Introduction of new fish species to lakes that contain fish is known to disrupt food webs, but few studies have quantified the effects of introduced fish on flow of organic matter and mechanisms governing food web structure in historically fishless lakes. Contrasting flow of organic matter and food web structure in macroinvertebrate communities in lakes with and without fish provides an opportunity to characterise resiliency of macroinvertebrate food web function when there are changes in community composition and reductions in biomass.
Organic matter flow and food web structure were characterised in six lakes with and six lakes without fish at high elevation in the southern Rocky Mountains of Colorado, U.S.A. Carbon (δ13C) and nitrogen (δ15N) were used to determine the proportionate contribution of organic matter from primary organic matter sources (periphyton, phytoplankton, terrestrial plants) to consumers including herbivores and higher trophic levels.
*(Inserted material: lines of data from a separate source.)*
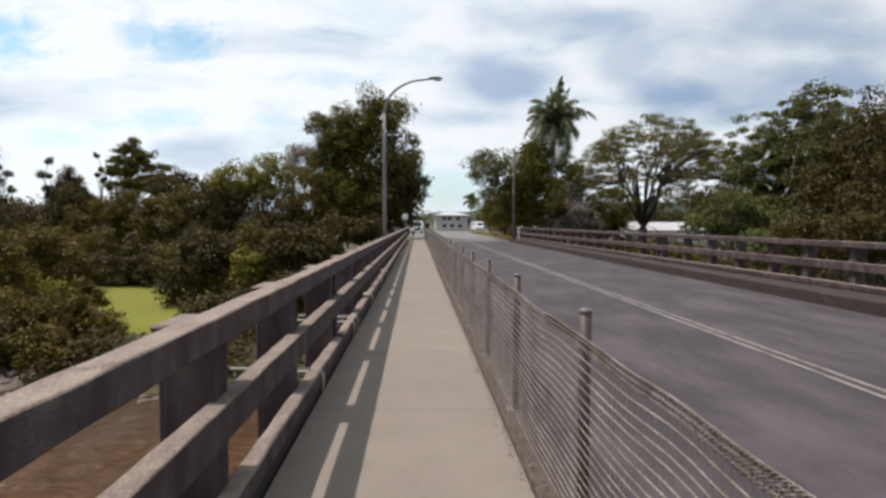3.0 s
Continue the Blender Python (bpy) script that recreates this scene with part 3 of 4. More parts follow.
bmesh.ops.create_uvsphere(bm, u_segments=14, v_segments=8, radius=1.0)
for v in bm.verts:
    v.co = Vector((2.22 + v.co.x * 0.17, v.co.y * 0.11, 7.765 + v.co.z * 0.055))
part("bowl", bm, M["glass"], head, "clear lamp bowl", True)
bm = bmesh.new()
box(bm, -0.35, 0.35, -0.35, 0.35, -0.9, -0.55, 0.02)
part("bracket", bm, M["rail"], lamp, "concrete bracket")

# utility pole past the bridge end
pole = thing("utility_pole", "weathered timber utility pole on the verge", "utility pole", at=(10.55, 61.5, -0.4))
shared("shaft", tubes_mesh("shaft", [([(0, 0, -0.4), (0, 0, 5), (0, 0, 10.4)], [0.17, 0.15, 0.12])], M["pole"], 12), pole)

# small road sign by the footway end
sg = thing("road_sign", "small pale square road sign on a steel post", "road sign", at=(-1.52, 59.3, -0.3))
shared("post", tubes_mesh("post", [([(0, 0, -0.3), (0, 0, 3.0)], 0.03)], M["galv"], 8), sg)
bm = bmesh.new()
box(bm, -0.3, 0.3, -0.045, -0.035, 2.45, 3.05, 0.004)
part("plate", bm, M["sign"], sg)


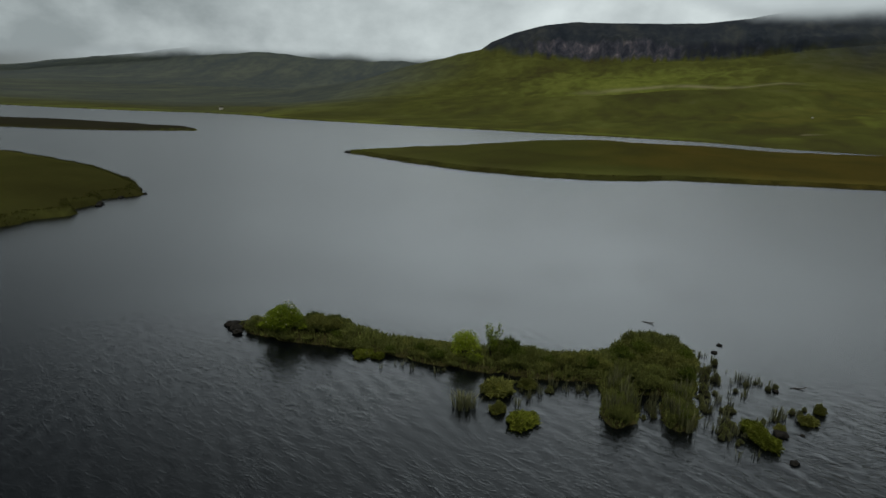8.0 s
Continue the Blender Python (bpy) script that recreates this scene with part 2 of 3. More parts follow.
GELCOAT = plain("boat_gelcoat", (0.38, 0.39, 0.37), (0.60, 0.61, 0.58), 0.4, 3, 0.002)
INSIDE = plain("boat_inside", (0.34, 0.36, 0.30), (0.52, 0.54, 0.45), 0.6, 4, 0.003)
RUBBER = plain("dark_rubber", (0.012, 0.012, 0.012), (0.04, 0.04, 0.04), 0.7, 8, 0.002)
FENDERWHITE = plain("fender_vinyl", (0.60, 0.60, 0.58), (0.80, 0.80, 0.78), 0.45, 6, 0.001)
OARWOOD = plain("oar_wood", (0.07, 0.06, 0.03), (0.16, 0.14, 0.06), 0.6, 8, 0.002)
ROPE = plain("pale_rope", (0.50, 0.51, 0.50), (0.70, 0.71, 0.70), 0.9, 20, 0.003)

# ---- ground: one sheet from the loch's bed to the far hills ----


def lattice(ix, iy, seed):
    h = (ix * 374761393 + iy * 668265263 + seed * 974711) & 0x7FFFFFFF
    h = ((h ^ (h >> 13)) * 1274126177) & 0x7FFFFFFF
    return ((h ^ (h >> 16)) & 0xFFFF) / 65535.0


def smooth(a):
    a = np.clip(a, 0, 1)
    return a * a * (3 - 2 * a)


def grain(x, y, seed=0):
    ix, iy = np.floor(x).astype(np.int64), np.floor(y).astype(np.int64)
    fx, fy = smooth(x - ix), smooth(y - iy)
    low = lattice(ix, iy, seed) * (1 - fx) + lattice(ix + 1, iy, seed) * fx
    top = lattice(ix, iy + 1, seed) * (1 - fx) + lattice(ix + 1, iy + 1, seed) * fx
    return low * (1 - fy) + top * fy - 0.5


def fbm(x, y, octaves=4, seed=0):
    total, gain = np.zeros_like(x), 1.0
    for k in range(octaves):
        total += gain * grain(x * 2**k, y * 2**k, seed + k)
        gain *= 0.5
    return total


def inside(x, y, ring):
    """Metres inside (positive) or outside (negative) a closed shore line."""
    best, within = np.full(x.shape, 1e9), np.zeros(x.shape, bool)
    for (ax, ay), (bx, by) in zip(ring, ring[1:] + ring[:1]):
        ex, ey = bx - ax, by - ay
        f = np.clip(((x - ax) * ex + (y - ay) * ey) / (ex * ex + ey * ey), 0, 1)
        best = np.minimum(best, np.hypot(x - ax - f * ex, y - ay - f * ey))
        cross = (ay > y) != (by > y)
        if ey:
            within ^= cross & (x < ax + (y - ay) * ex / ey)
    return np.where(within, best, -best)


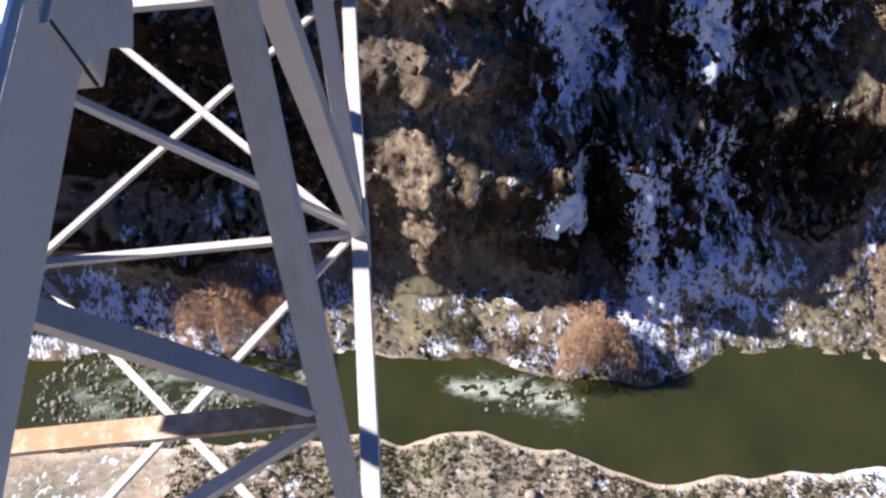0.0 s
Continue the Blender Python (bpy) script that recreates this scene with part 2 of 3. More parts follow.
def far_profile(x, v):
    """Depth y and height z of the far wall at x; v runs 0..5: bank, lower cliffs, talus bench, upper cliffs, plateau."""
    north = smooth(88, 135, x)
    e, b = far_edge(x), soft_along(BENCH, x, 4)
    wide, high = 12 + 44 * north, 8 + 20 * north
    foot = e + wide
    h = v - 1
    stair_a = np.interp(h, (0, 0.30, 0.36, 0.42, 0.52, 0.56, 0.65, 0.70, 0.97, 1), (0, 0.08, 0.19, 0.32, 0.36, 0.50, 0.545, 0.70, 0.89, 1))
    stair_b = np.interp(h, (0, 0.36, 0.46, 0.62, 0.72, 0.92, 1), (0, 0.16, 0.34, 0.44, 0.70, 0.82, 1))
    stair_c = np.interp(h, (0, 0.04, 0.34, 0.40, 0.97, 1), (0, 0.04, 0.17, 0.33, 0.93, 1))
    alcove = smooth(12, 22, x) * (1 - smooth(105, 125, x))
    chute = smooth(98, 112, x) * (1 - smooth(152, 166, x))
    stair = (stair_a * (1 - alcove) + stair_c * alcove) * (1 - north) + stair_b * north
    stair = stair * (1 - chute) + h * chute
    lip = 136 + 19 * (1 - smooth(36, 58, x)) + 1.5 * smooth(92, 112, x) + 2 * fbm(x / 20, 4.4, seed=19, octaves=2)
    talus = 42 + 0.9 * (lip - 139)
    gentle = smooth(560, 680, x)
    b = b + 50 * gentle
    stair = stair * (1 - gentle) + h * gentle
    top = 116 + 3.5 * (1 - smooth(8, 32, x)) - 4 * smooth(110, 190, x) + 3 * fbm(x / 60, 0.3, seed=9, octaves=2)
    y = np.where(v < 0, e + 6 * v, np.where(v < 1, e + wide * v, np.where(v < 2, foot + (b - foot) * stair, 0)))
    z = np.where(v < 0, 6 * v, np.where(v < 1, high * np.maximum(v, 0) ** 1.25, np.where(v < 2, high + (top - high) * h, 0)))
    y = np.where((v >= 2) & (v < 3), b + talus * (v - 2), y)
    z = np.where((v >= 2) & (v < 3), top + (lip - top) * (v - 2), z)
    w = np.interp(v - 3, (0, 0.6, 0.72, 1), (0, 6, 12, 18)) + 50 * gentle * np.clip(v - 3, 0, 1)
    y = np.where((v >= 3) & (v < 4), b + talus + w, y)
    z = np.where((v >= 3) & (v < 4), lip + (165 - lip) * (v - 3), z)
    p = np.maximum(v - 4, 0)
    hill = 15 * smooth(-20, -130, x) * smooth(0.22, 0.5, p) + 6 * fbm(x / 220, p * 4, seed=15, octaves=3) * smooth(0.2, 0.5, p)
    y = np.where(v >= 4, b + talus + 18 + 50 * gentle + 3600 * p**2.6, y)
    z = np.where(v >= 4, 165 + 7.5 * np.minimum(p, 1) ** 0.9 + hill, z)
    return y, z


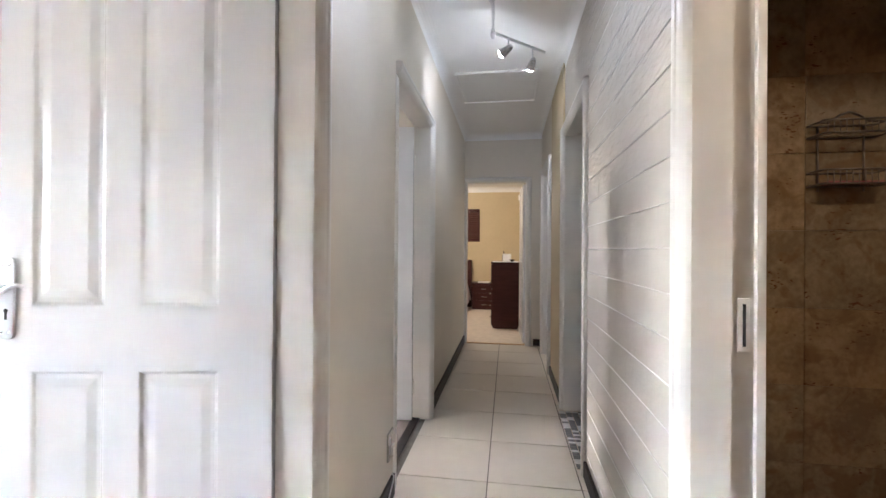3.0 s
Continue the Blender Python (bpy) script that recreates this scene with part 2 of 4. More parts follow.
WIRE = material("dark fence steel", (0.06, 0.055, 0.055), 0.5, metal=0.3, vary=0.2, scale=10)
BLUEBIN = material("blue-grey water tank plastic", (0.03, 0.037, 0.047), 0.5, vary=0.1, scale=4)
# chrome toned down: dark reflections of the dim shower put into its colour
RACKMETAL = material("dimmed bathroom chrome", (0.22, 0.18, 0.145), 0.4, metal=0.8, vary=0.3, scale=30)
BRICKRED = material("orange-brown face brick", (0.23, 0.145, 0.10), 0.85, vary=0.2, scale=9, bump=0.3, bump_scale=60, per_object=0.15)
TERRACOTTA = material("terracotta pot clay", (0.25, 0.155, 0.11), 0.8, vary=0.15, scale=12, bump=0.2)
SIGNBLUE = material("grey switch plate", (0.50, 0.51, 0.52), 0.25, metal=0.9, vary=0.05, scale=20)


def let_through(m, share):
    """Cloth that lets part of the light through."""
    t = m.node_tree
    b, out = t.nodes["Principled BSDF"], t.nodes["Material Output"]
    tr = t.nodes.new("ShaderNodeBsdfTranslucent")
    t.links.new(b.inputs["Base Color"].links[0].from_socket, tr.inputs["Color"])
    mx = t.nodes.new("ShaderNodeMixShader")
    mx.inputs[0].default_value = share
    t.links.new(b.outputs[0], mx.inputs[1])
    t.links.new(tr.outputs[0], mx.inputs[2])
    t.links.new(mx.outputs[0], out.inputs["Surface"])


for key_, val_ in (("Sheen Weight", 1.0), ("Sheen Roughness", 0.28)):
    THROW.node_tree.nodes["Principled BSDF"].inputs[key_].default_value = val_
THROW.node_tree.nodes["Principled BSDF"].inputs["Sheen Tint"].default_value = (0.75, 0.77, 0.85, 1)
let_through(SHADE, 0.6)
let_through(LEAF, 0.35)
let_through(LEAF2, 0.35)
PANE = glass("window glass")
mirror_mat = material("silvered mirror", (0.94, 0.95, 0.94), 0.02, metal=1.0, vary=0.0, scale=2)
mirror_mat.node_tree.links.remove(mirror_mat.node_tree.nodes["Principled BSDF"].inputs["Roughness"].links[0])
mirror_mat.node_tree.nodes["Principled BSDF"].inputs["Roughness"].default_value = 0.01
BULB = emitter("lit bulb", (0.9, 0.94, 1.0), 1.2)

# painted brick wall: strokes of rough slurry on its upper part
ROUGHBRICK = material("white painted rough brick", (0.50, 0.455, 0.395), 0.6, vary=0.05, scale=3.0, bump=0.10, bump_scale=50)
t_ = ROUGHBRICK.node_tree
g_ = t_.nodes.new("ShaderNodeNewGeometry")
mp_ = t_.nodes.new("ShaderNodeMapping")
mp_.inputs["Rotation"].default_value = (radians(-42), 0, 0)
mp_.inputs["Scale"].default_value = (1, 10, 34)
t_.links.new(g_.outputs["Position"], mp_.inputs[0])
st_ = t_.nodes.new("ShaderNodeTexNoise")
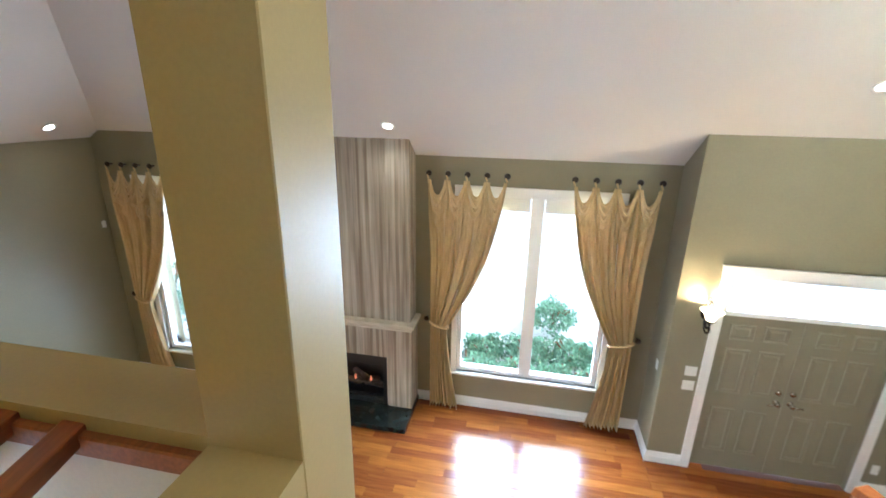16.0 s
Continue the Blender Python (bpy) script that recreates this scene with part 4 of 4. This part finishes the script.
    lathe(bm, [(0.012, 0), (0.012, 0.06), (0.03, 0.066), (0.034, 0.08), (0.01, 0.092)], 12, pose(edge + 0.02 * side, 0, zz + 0.06, 90))
    finish(bm, 0, True)
    part("tieback_knob", bm, BRONZE, ob, "dark bronze tieback knob")
    return ob


curtain(WM1, -7.14, -6.24, 3.14, -1, 1.22, "gold silk curtain tied back beside the front window", seed=1)
curtain(WM1, -5.51, -4.62, 3.14, 1, 1.22, "gold silk curtain tied back beside the entry", seed=2, tie_w=0.24)
curtain(WM2, -11.27, -10.44, 3.10, -1, 1.25, "gold silk curtain tied back in the far corner", seed=3)
curtain(WM2, -9.62, -8.93, 3.10, 1, 1.25, "gold silk curtain hanging beside the fireplace", seed=4)
curtain(DM, -3.92, -3.02, 2.40, -1, 1.05, "striped gold curtain with a brown valance in the dining room", hooks=4, seed=5, valance=True)
curtain(DM, -1.36, -0.68, 2.42, 1, 1.05, "striped gold curtain with a brown valance in the dining room", hooks=4, seed=6, valance=True, tie_w=0.26)
curtain(KM, -4.82, -4.05, 2.46, 1, 1.05, "gold curtain with a brown valance in the kitchen", hooks=4, seed=7, valance=True)
curtain(BM_, -6.55, -5.72, 5.10, -1, UPPER + 0.95, "pale gold curtain tied back in the bedroom", CURTAINPALE, z_floor=UPPER + 0.01, seed=8)
curtain(BM_, -5.22, -4.60, 5.10, 1, UPPER + 0.95, "pale gold curtain tied back in the bedroom", CURTAINPALE, z_floor=UPPER + 0.01, seed=9)

# ---------------------------------------------------------------- fireplace
FPM = GM @ pose(2.614, 0, 0, 0, 0, -90)          # face of the chimney breast, x along the wall
F0, F1 = -8.80, -7.31
fp = thing("fireplace", "veined stone fireplace with marble mantel and gas fire", "fireplace", FPM)
zt = EAVE + SLOPE * (U_WIN - 2.614)
for a, b in ((F0, F0 + 0.42), (F0 + 0.423, F1 - 0.303), (F1 - 0.30, F1)):
    bm = bmesh.new()
    cube(bm, a, b, 0.02, 0.30, 1.31, zt - 0.01)
    finish(bm, 0.0015)
    part("stone_panel", bm, STONE, fp)
for a, b, c, d in ((F0 - 0.02, -8.462, 0.07, 1.20), (-7.618, F1 + 0.02, 0.07, 1.20), (-8.46, -7.62, 0.80, 1.20)):
    bm = bmesh.new()
    cube(bm, a, b, -0.02, 0.30, c, d)
    finish(bm, 0.0015)
    part("stone_surround", bm, STONE, fp)
bm = bmesh.new()
cube(bm, F0 - 0.07, F1 + 0.07, -0.09, 0.30, 1.27, 1.315)
cube(bm, F0 - 0.045, F1 + 0.045, -0.06, 0.30, 1.235, 1.27)
cube(bm, F0 - 0.03, F1 + 0.03, -0.035, 0.30, 1.20, 1.235)
finish(bm, 0.006)
part("mantel", bm, MANTEL, fp, "cream marble mantel shelf")
for nm, q in (("fire_hood", (-8.46, -7.62, 0.0, 0.02, 0.66, 0.80)), ("fire_jamb", (-8.46, -8.40, 0.0, 0.02, 0.07, 0.66)), ("fire_jamb", (-7.68, -7.62, 0.0, 0.02, 0.07, 0.66)),
              ("fire_plinth", (-8.40, -7.68, 0.0, 0.02, 0.07, 0.18)), ("fire_back", (-8.44, -7.64, 0.285, 0.298, 0.07, 0.80)),
              ("fire_side", (-8.44, -8.42, 0.02, 0.285, 0.07, 0.8)), ("fire_side", (-7.66, -7.64, 0.02, 0.285, 0.07, 0.8)), ("fire_floor", (-8.42, -7.66, 0.02, 0.285, 0.07, 0.20))):
    bm = bmesh.new()
    cube(bm, *q)
    finish(bm, 0.002)
    part(nm, bm, BLACK, fp, "black enamel firebox panel")
bm = bmesh.new()
for i in range(9):
    cube(bm, -8.37 + i * 0.078, -8.365 + i * 0.078, -0.004, 0.0, 0.10, 0.155)
cube(bm, -8.40, -7.68, -0.012, -0.004, 0.155, 0.175)
finish(bm)
part("grille", bm, CHROME, fp, "metal trim under the fire")
for i, (x, z, r) in enumerate(((-8.2, 0.27, 12), (-7.95, 0.30, -18), (-8.05, 0.37, 35), (-7.85, 0.25, 5))):
    bm = bmesh.new()
    lathe(bm, [(0.03, -0.16), (0.042, -0.15), (0.038, -0.05), (0.045, 0.05), (0.04, 0.15), (0.028, 0.16)], 9, pose(x, 0.17, z, 0, 90, 0) @ pose(0, 0, 0, r, 0, 0))
    finish(bm, 0, True)
    part("log", bm, LOGS, fp, "charred ceramic log")
for x in (-8.12, -7.98, -7.9):
    bm = bmesh.new()
    lathe(bm, [(0.008, 0), (0.016, 0.02), (0.010, 0.05), (0.001, 0.09)], 8, pose(x, 0.13, 0.31))
    finish(bm, 0, True)
    part("flame", bm, FLAME, fp, "small gas flame")
bm = bmesh.new()
cube(bm, -8.40, -7.68, 0.012, 0.016, 0.18, 0.66)
part("fire_glass", bm, FIREGLASS, fp, "clear fire glass")
bm = bmesh.new()
cube(bm, F0 - 0.06, F1 + 0.04, -0.42, -0.02, 0.0, 0.07)
cube(bm, F0 - 0.06, F1 + 0.04, -0.02, 0.30, 0.0, 0.068)
finish(bm, 0.004)
part("hearth", bm, SLATE, fp, "dark slate hearth slab")

# ---------------------------------------------------------------- lamps
def scroll(cx, cz, r0, r1, a0, a1, n=26):
    return [(cx + (r0 + (r1 - r0) * i / n) * math.cos(radians(a0 + (a1 - a0) * i / n)), cz + (r0 + (r1 - r0) * i / n) * math.sin(radians(a0 + (a1 - a0) * i / n))) for i in range(n + 1)]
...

Contributions of organic matter sources to macroinvertebrates were combined with estimates of littoral macroinvertebrate production in quantifying the contribution of each primary source to total invertebrate production.
Although introduced fish altered community composition, body size, and biomass, they did not alter contributions of the organic matter sources to production of macroinvertebrates. The dominant resources contributing to macroinvertebrate production were periphyton and phytoplankton, which combined contributed to 80% of macroinvertebrate production.
Despite occupying the highest trophic position (difference in δ15N relative to primary sources), fish did not alter trophic structure of littoral macroinvertebrate communities in maximum macroinvertebrate trophic position and community trophic position. Community trophic position weighted by production for macroinvertebrates was related to macroinvertebrate production per unit area but was independent of lake area. In lakes with fish, maximum macroinvertebrate trophic position was similar to that of lakes without fish because large predators (predaceous beetles and dragonflies) were replaced by small predators (tanypod chironomids).
The present study indicates that macroinvertebrate food webs can exhibit resilience to introduced or invasive fish even when there are changes in community composition and biomass. This suggests that changes in structure (e.g. biomass, community composition) associated with introduced or invasive species do not necessarily equate to changes in food web function (e.g. flow of organic matter, maximum trophic position). Further, the present study suggests that although maximum trophic position has been shown to increase with lake size for lakes containing fish, the pattern is unlikely to extend to lakes without fish. The relationship between lake size and maximum trophic position for lakes containing fish may occur because fish have expandable niches associated with high motility and indeterminate growth, in contrast to macroinvertebrates.